Только после того как властям сдался соборный сторож Пётр Задгорский, полиция приступила к целенаправленным арестам.

Первого мая в Софии начался судебный процесс по делу о взрыве в соборе Святой Недели. Марко Фридман, самый высокопоставленный из троих обвиняемых (он входил в центральный аппарат компартии), признался, что Военная организация финансировалась из Советского Союза, откуда ей поставлялось вооружение и боеприпасы.

Всех подсудимых приговорили к смертной казни. Они были повешены на голом пустыре под городом, на глазах у десятков тысяч людей. Фридман подошёл к виселице с дымящейся сигаретой, зажатой в уголке пересохших губ. Потом в городе еще несколько дней спорили, что это —- наглость или героизм.
Цанков доложил Борису III о полном разгроме вооружённого подполья в Болгарии.
 
ПОСЛЕДНИЙ СНИМОК

Откровения Фридмана на суде заставили советскую сторону выступить с официальными опровержениями своей причастности к взрыву в соборе Святой Недели.

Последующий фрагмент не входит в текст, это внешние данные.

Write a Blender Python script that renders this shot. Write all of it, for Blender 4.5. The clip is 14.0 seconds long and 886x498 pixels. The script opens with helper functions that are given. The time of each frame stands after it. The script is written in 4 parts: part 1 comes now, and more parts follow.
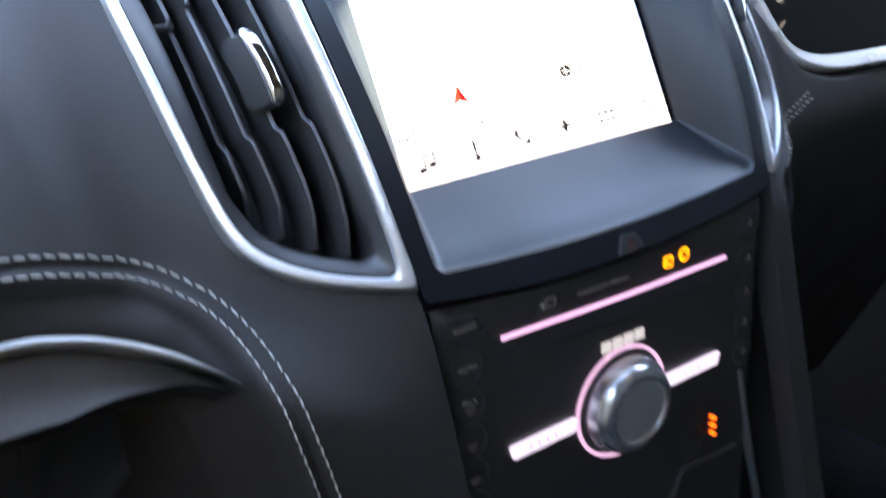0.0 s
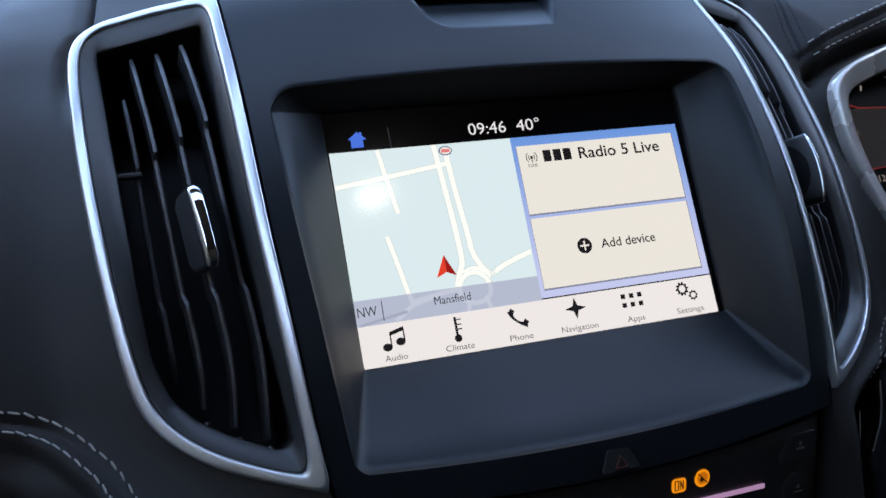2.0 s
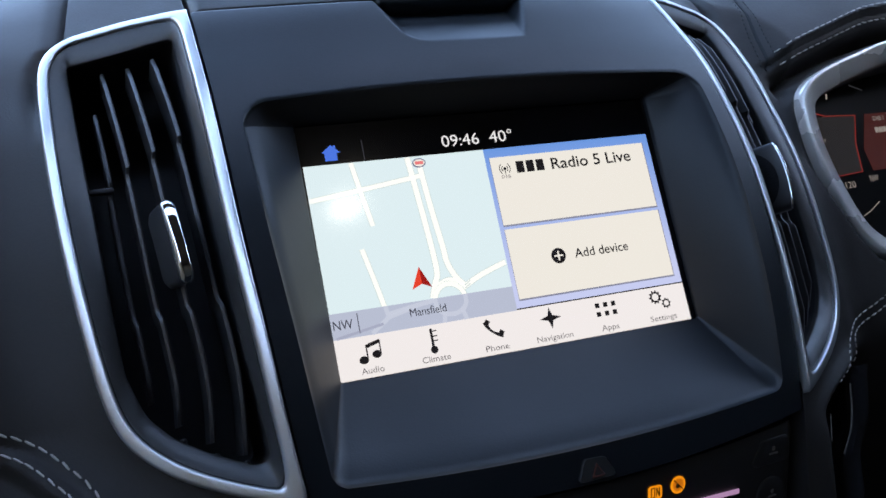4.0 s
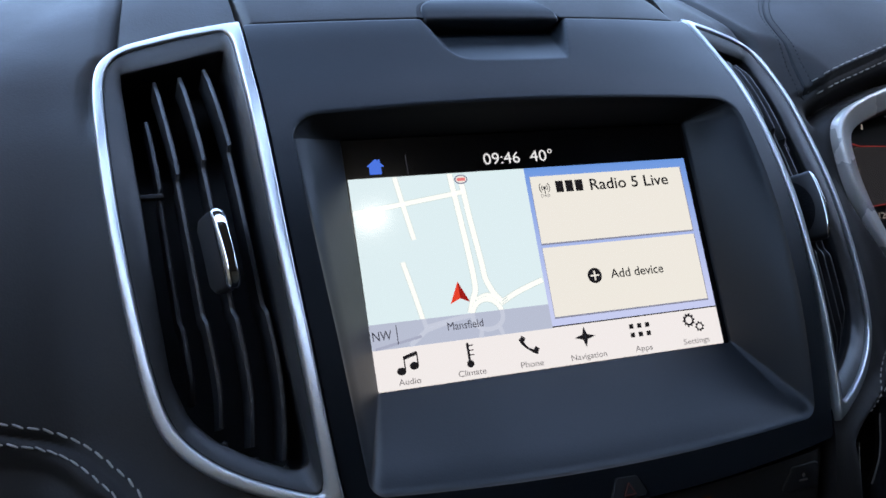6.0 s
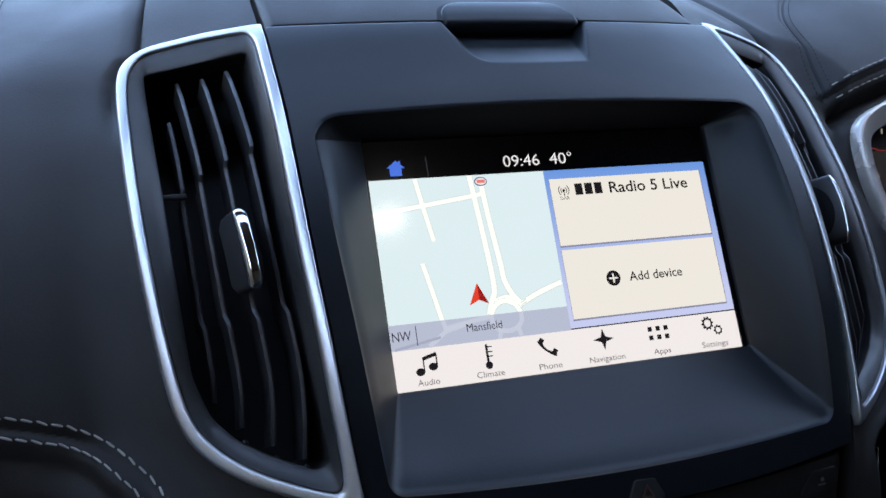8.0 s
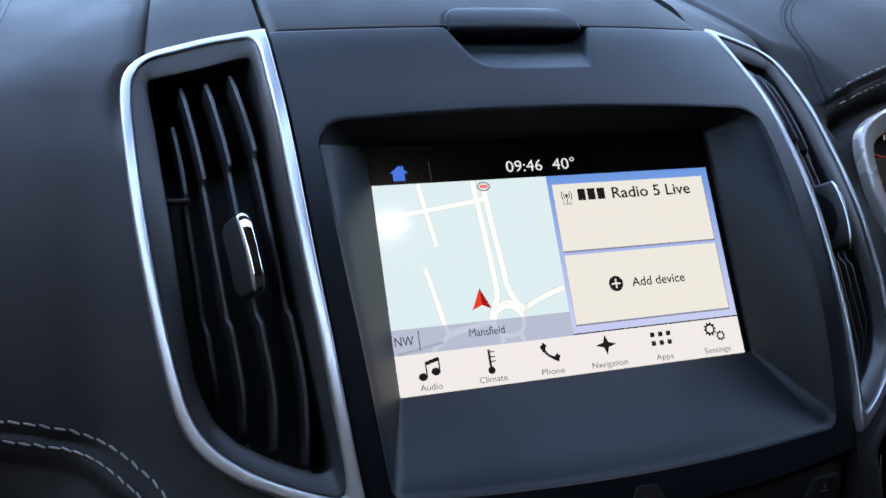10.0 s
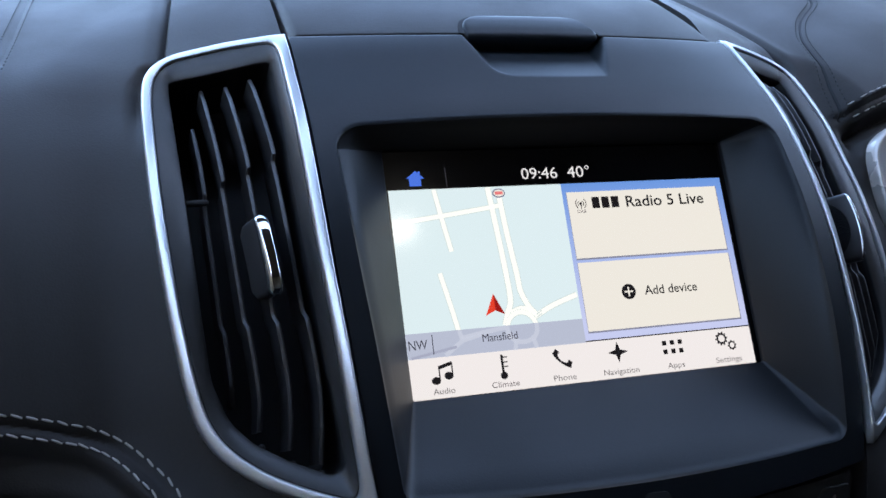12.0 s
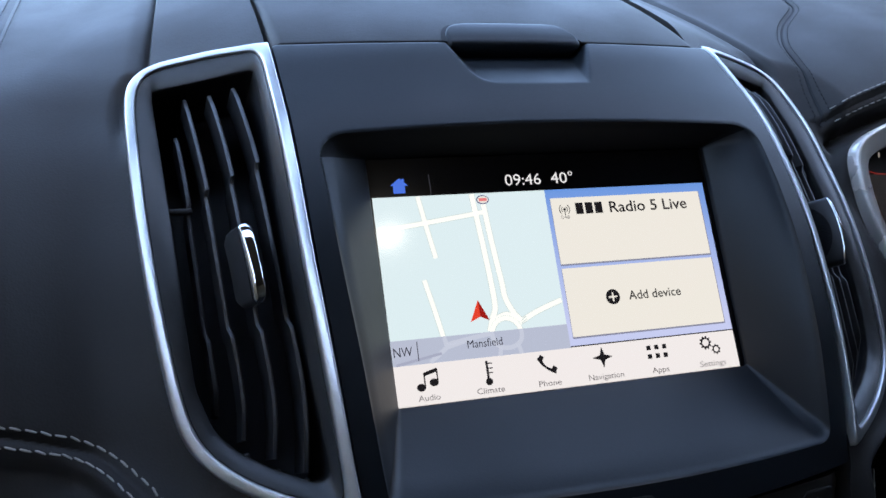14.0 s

Шестнадцатого мая, спустя месяц после теракта, в Москве состоялся грандиозный митинг в память жертв политического террора в Болгарии. «Правда» вышла с передовицей: «Софийские виселицы говорят…».

Центральный Комитет Болгарской коммунистической партии также декларативно осудил теракт как необдуманное действие, наносящее вред антифашистской борьбе.

В партийной прессе звучали призывы готовиться к новым боям. По каналам Разведупра поступали указания заняться перегруппировкой сил. Но с советским военным атташе в Вене произошла разительная перемена. Он осунулся, похудел, не брился по целым дням, его густые брови мрачно хмурились, с высокого лба не сходили морщины, блеск умных глаз потушила неизбывная тоска. Стали замечать, что днём от него попахивает алкоголем.

Тем не менее он безупречно справился с основной своей задачей — спасением немногих уцелевших от апрельского террора боевиков. Был налажен нелегальный канал переброски болгарских коммунистов в Югославию и далее в Москву. Непосредственные исполнители теракта — Пётр Абаджиев и Никола Петров — благополучно пересекли границу. Канал действовал ещё несколько лет без единого провала.

Однажды в середине июля Ярославский исчез из посольства. На его рабочем столе нашли короткую прощальную записку. Он писал, что совершенно разбит, надорван, измучен укорами совести и не имеет сил оставаться на такой работе. Заверял, что не имеет намерения разоблачать своих вчерашних товарищей и хочет вернуться в ряды рабочего класса, устроившись на завод.

В Берлине он имел встречу с английским агентом, по всей видимости безрезультатную, после чего отправился к французскому консулу. Назвав себя, Нестерович попросил выдать ему французский паспорт и предоставить беспрепятственный въезд во Францию. В случае, если бывшие коллеги не оставят его в покое, он выразил готовность поступить на службу в Иностранный легион.
Консул обещал ему своё содействие и направил в расположение французского оккупационного гарнизона в Майнце. Потекли недели в ожидании решения французских властей.

Советской агентуре не составило большого труда открыть местопребывание беглеца. Записка Нестеровича не произвела ни малейшего впечатления на руководство Иностранного отдела ОГПУ.

Вечером шестого августа за его столик в кафе подсели два человека. Это были братья Голке, Марк и Густав, сотрудники военной секции германской компартии. Нестерович знал их по работе в Вене. Заметив его тревожный взгляд, братья рассыпались в заверениях дружбы, клялись, что сами вышли из игры и ищут возможность навсегда исчезнуть из поля зрения своих товарищей по партии и их кураторов с Лубянки. Бокалы с пивом сменялись на столике один за другим. В разгар завязавшейся беседы Нестерович встал, чтобы отойти в туалет. Вернувшись за столик, он несколько раз обмакнул коротко стриженные усы в пивную пену и вдруг, издав булькающий звук и выкатив глаза, повалился на пол. Густав Голке быстро вынул из кармана пиджака портативный фотоаппарат и сделал снимок...

Вопрос о том, кто из героев этой истории наилучшим образом исполнил свой долг, я оставляю на суд читателей.